Specific Aim 1. Examine the influence of Vit D deficiency on corneal epithelial wound healing in diabetic mice. Rationale. Diabetes is a significant complicating factor in any number of pathological conditions, and diabetic keratopathy effects approximately 70% of all diabetics. The hypothesis for Aim 1, based on novel preliminary data collected using diabetic VDR knockout mice, is that Vit D deficiency will lead to a significantly exacerbated deficit in the corneal wound healing of diabetic mice. Approach. Cornea epithelial wounds will be made in control and vitamin D receptor (VDR) knockout diabetic mice. Healing rates will be compared and corneas will be examined for morphological differences. The influence of Vit D metabolites on wound healing in these VDR knockout diabetic mice will be determined.
Specific Aim 2. Examine effects of 24,25D on corneal epithelial cell function. Rationale. We previously demonstrated that the concentration of 24,25D is the highest of all Vit D metabolites in the eye. Recent studies indicate that 24,25D is not just an inactive metabolite. Our preliminary studies demonstrate that 24,25D may play a significant role in the function of the corneal epithelium. Approach. The influence of 24,25D on corneal epithelial cell proliferation and migration will be studied using cell culture. 24,25D effects on the expression of VDR and the key Vit D metabolic-related enzymes CYP27B and CYP24A1 will be measured using qPCR and western blotting. 24,25D signaling through VDR will be examined using VDR knockout mice and cell culture. Integrated with Aims 1 and 3, respectively, we will examine the influence of 24,25D on corneal epithelial wound healing along with gap junction function and desmosomes.
Specific Aim 3. Determine how Vit D influences corneal epithelial intercellular junctions. Rationale. We previously demonstrated that Vit D influences the function of corneal epithelial gap junctions and tight junctions. We will test the hypothesis, based on our preliminary studies, that the gap junction functional effects we reported are directly related to modified density and distribution of specific gap junction proteins and that the weak epithelial attachment we observe in VDR knockout mice is related to changes in desmosome protein density and distribution. Approach. Determine the influence of VDR knockout on corneal epithelial mRNA levels, density, and distribution of gap junction- and desmosome-specific proteins. We will also examine the influence of VDR knockout on corneal limbal cell gap junction diffusion coefficients using the FRAP method we recently described. We will also determine if Vit D supplementation affects gap junction connectivity using cell culture scrape loading and FRAP measurements.

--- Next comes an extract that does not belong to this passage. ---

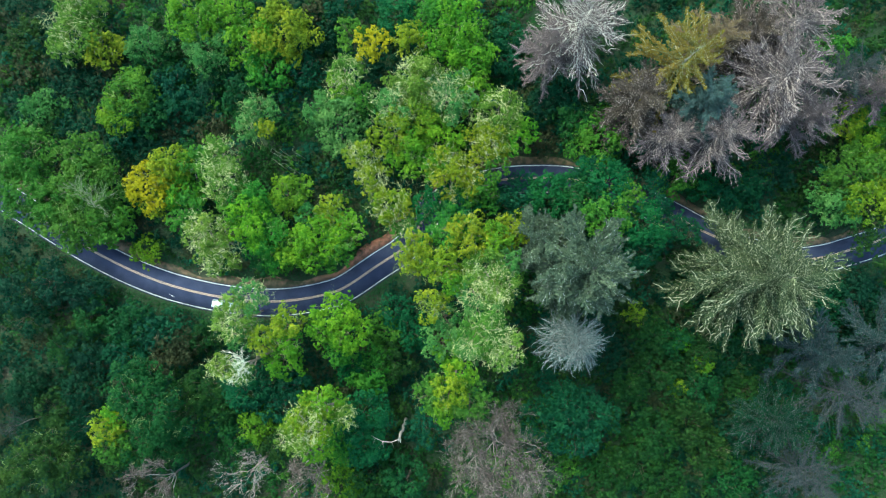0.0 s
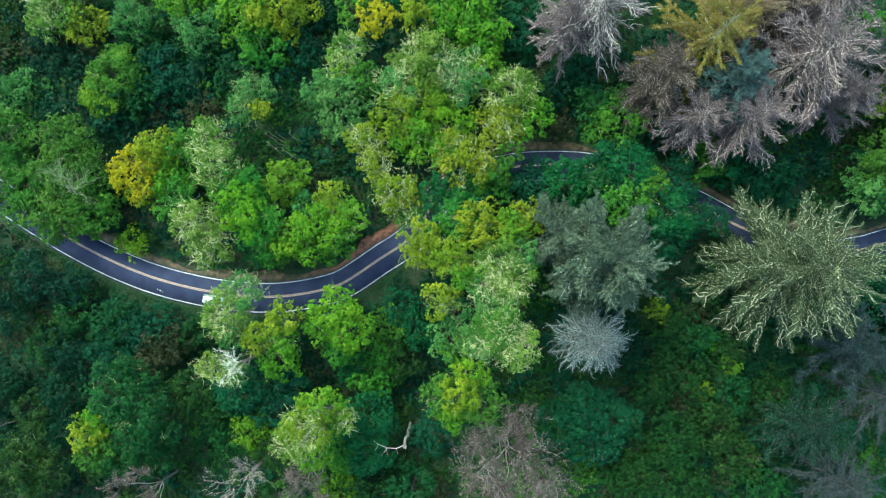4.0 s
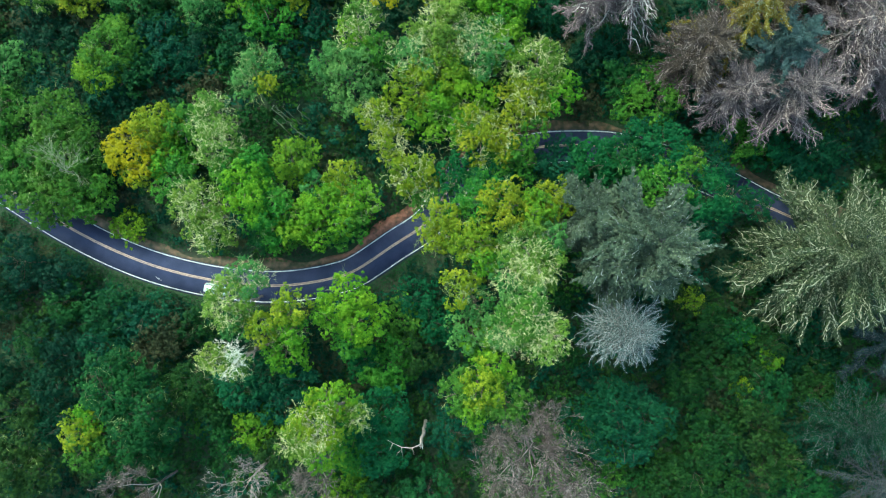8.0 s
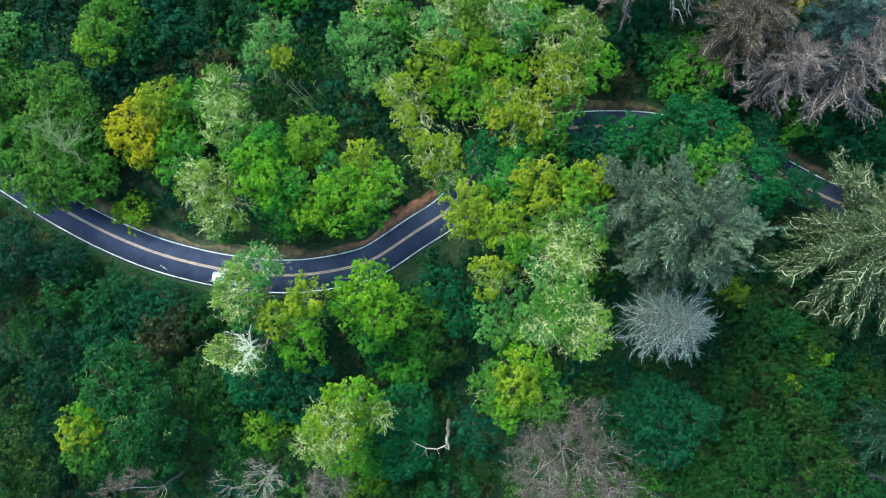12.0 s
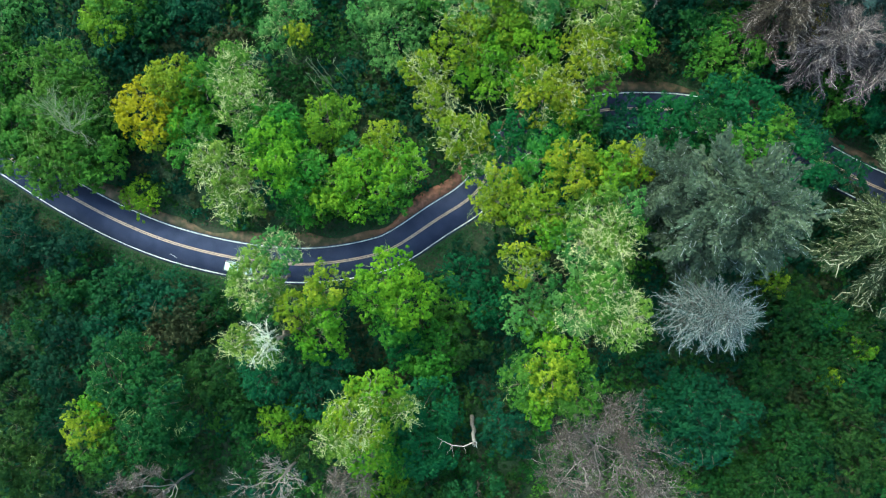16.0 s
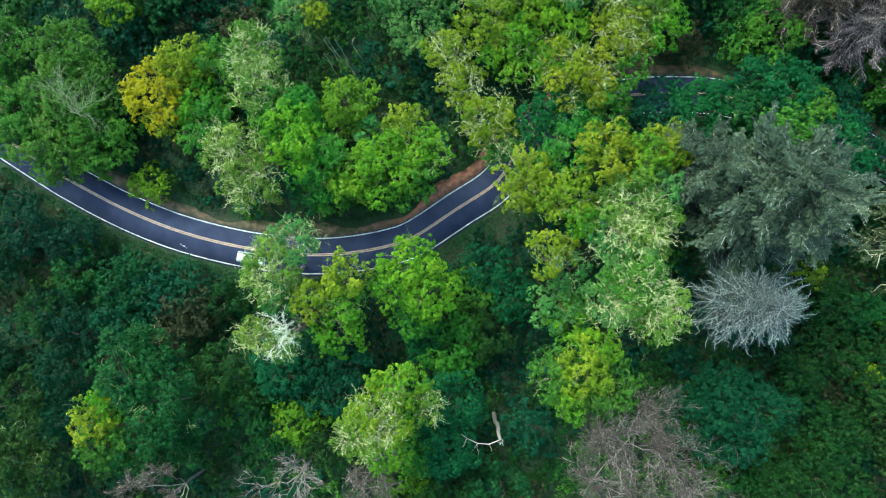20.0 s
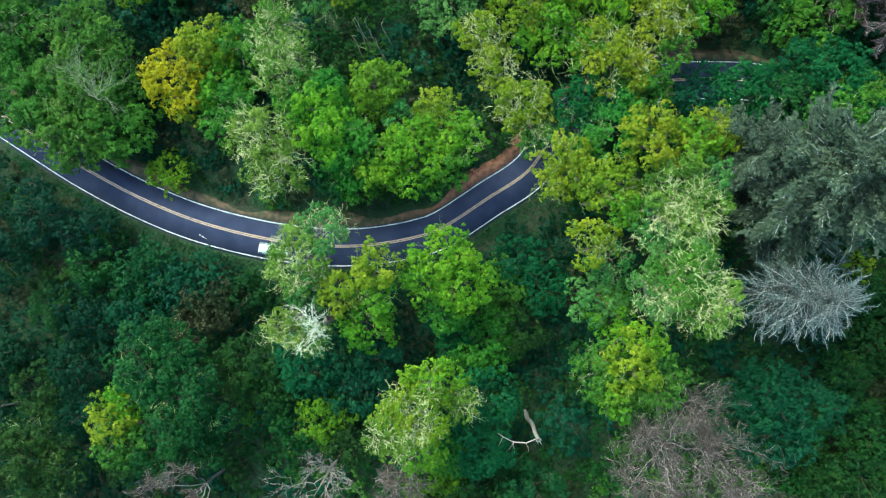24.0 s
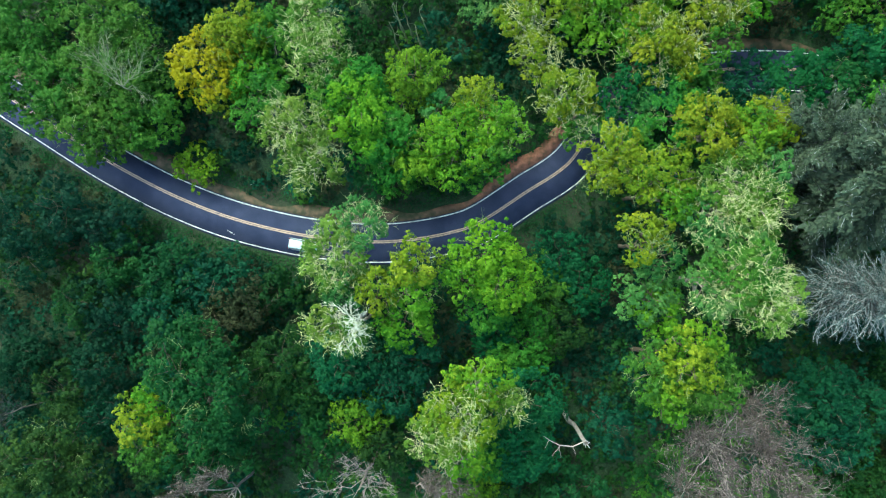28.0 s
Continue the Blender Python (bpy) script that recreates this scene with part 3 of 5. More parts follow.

Our published studies and preliminary data indicate that vitamin D is important for the normal function of the cornea and that low vitamin D levels may exaggerate the damage inflicted on the cornea by diseases such as diabetes. It has been estimated that 3 of every 4 adolescent and adult Americans and nearly all non-Hispanic blacks (97%) and most Mexican-Americans (90%) are Vit D insufficient. This work will further define the role of vitamin D in corneal function and disease, and begins to address the possible therapeutic role of vitamin D in treating corneal diseases.